▸ DATA BLOCK
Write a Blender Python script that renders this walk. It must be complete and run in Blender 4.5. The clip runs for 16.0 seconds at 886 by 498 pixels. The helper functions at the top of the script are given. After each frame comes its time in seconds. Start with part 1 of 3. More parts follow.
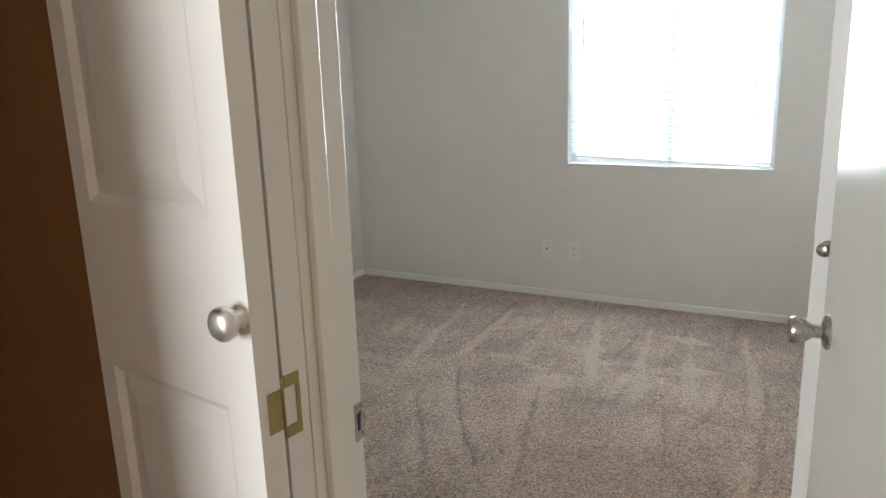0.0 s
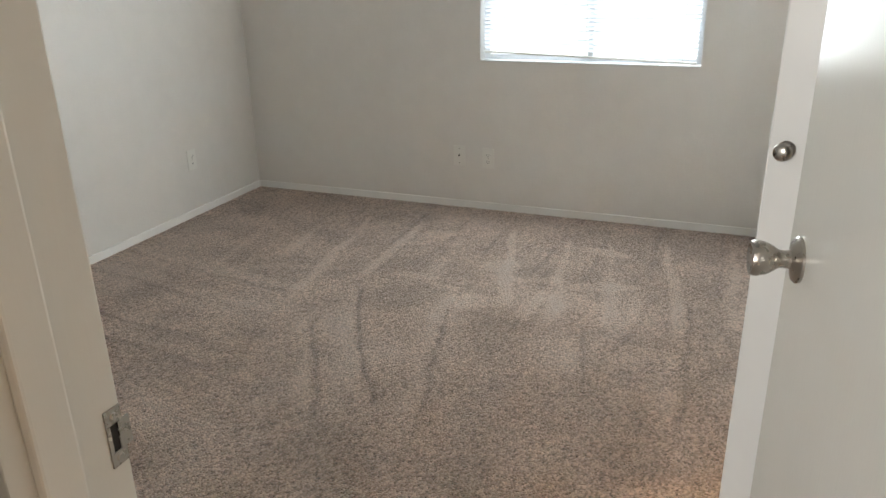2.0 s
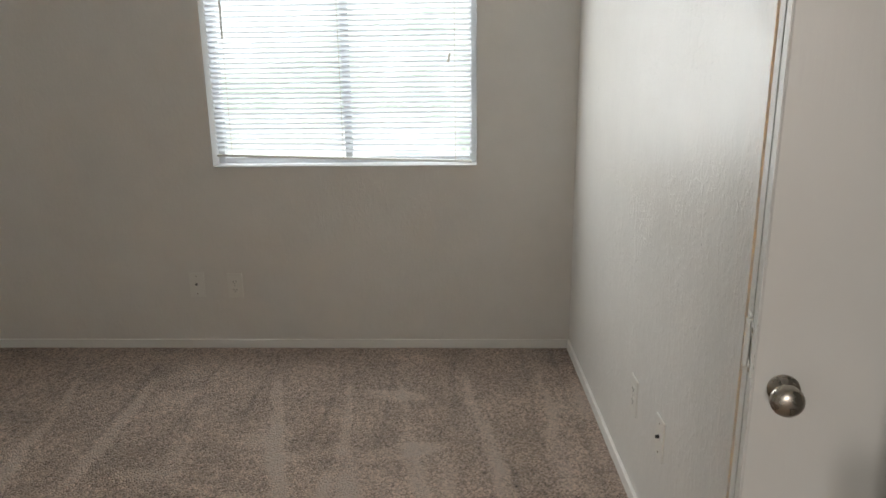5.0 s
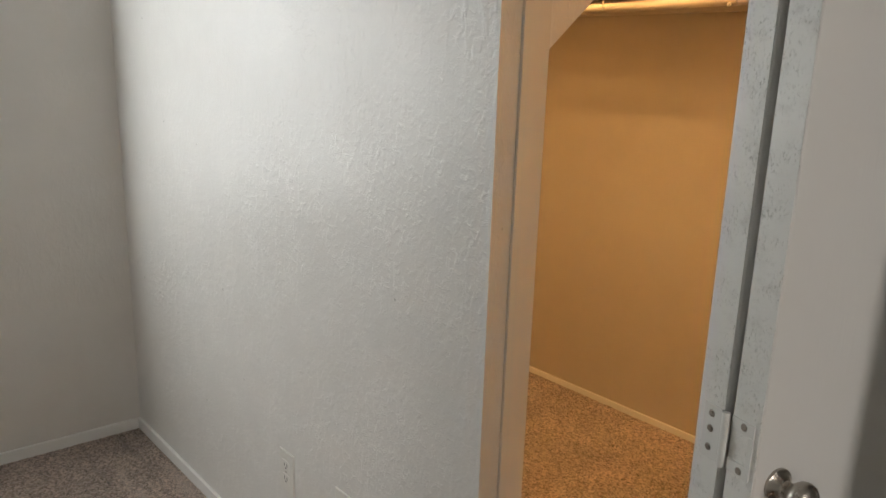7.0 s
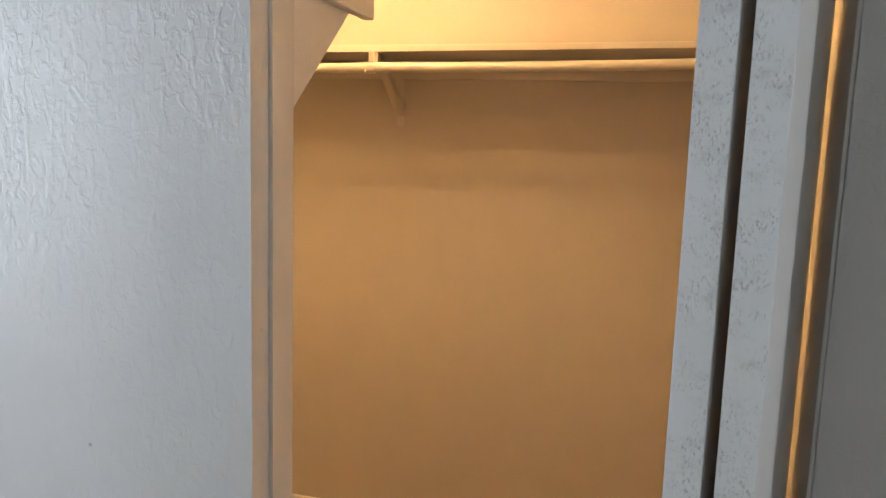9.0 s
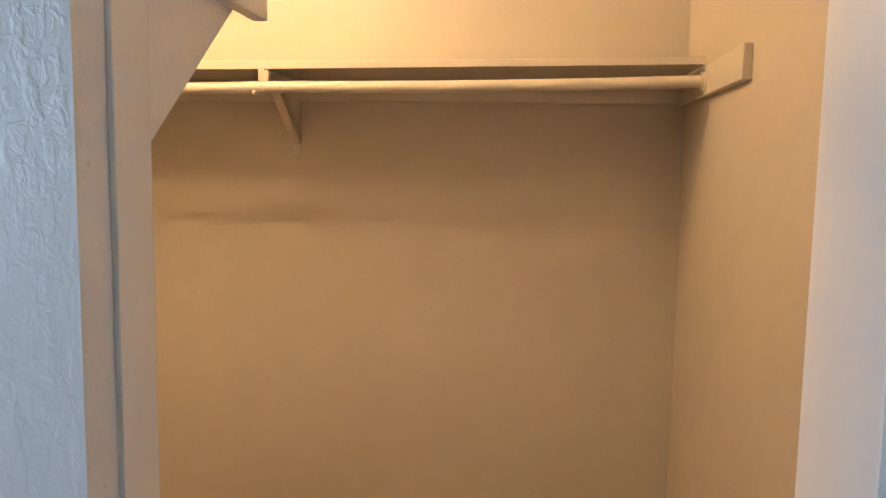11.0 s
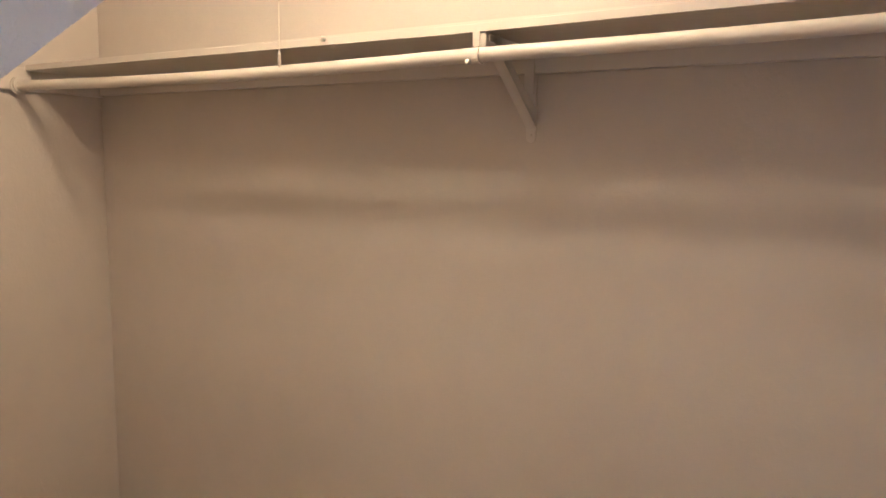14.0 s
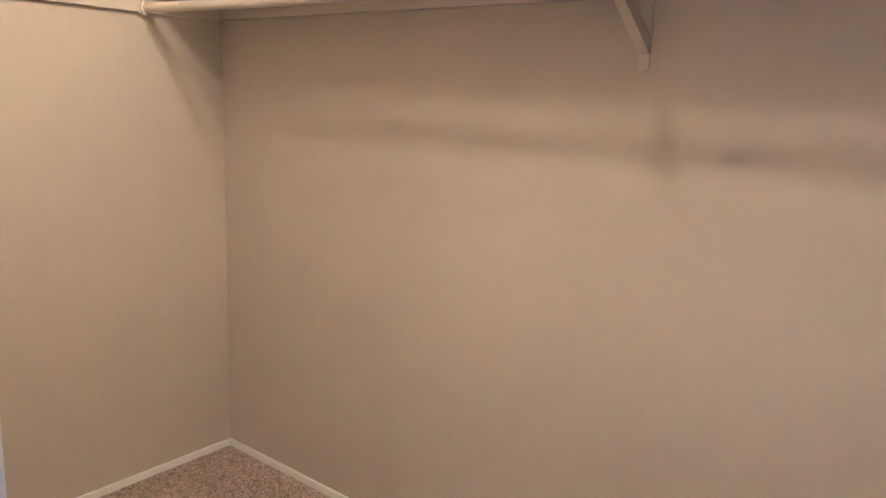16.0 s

▸ THE EXERCISE
Make an exact copy of the data, leaving its pictures out.

▸ THE REPLY
Write a Blender Python script that renders this walk. It must be complete and run in Blender 4.5. The clip runs for 16.0 seconds at 886 by 498 pixels. The helper functions at the top of the script are given. After each frame comes its time in seconds. Start with part 1 of 3. More parts follow.
0.0 s
2.0 s
5.0 s
7.0 s
9.0 s
11.0 s
14.0 s
16.0 s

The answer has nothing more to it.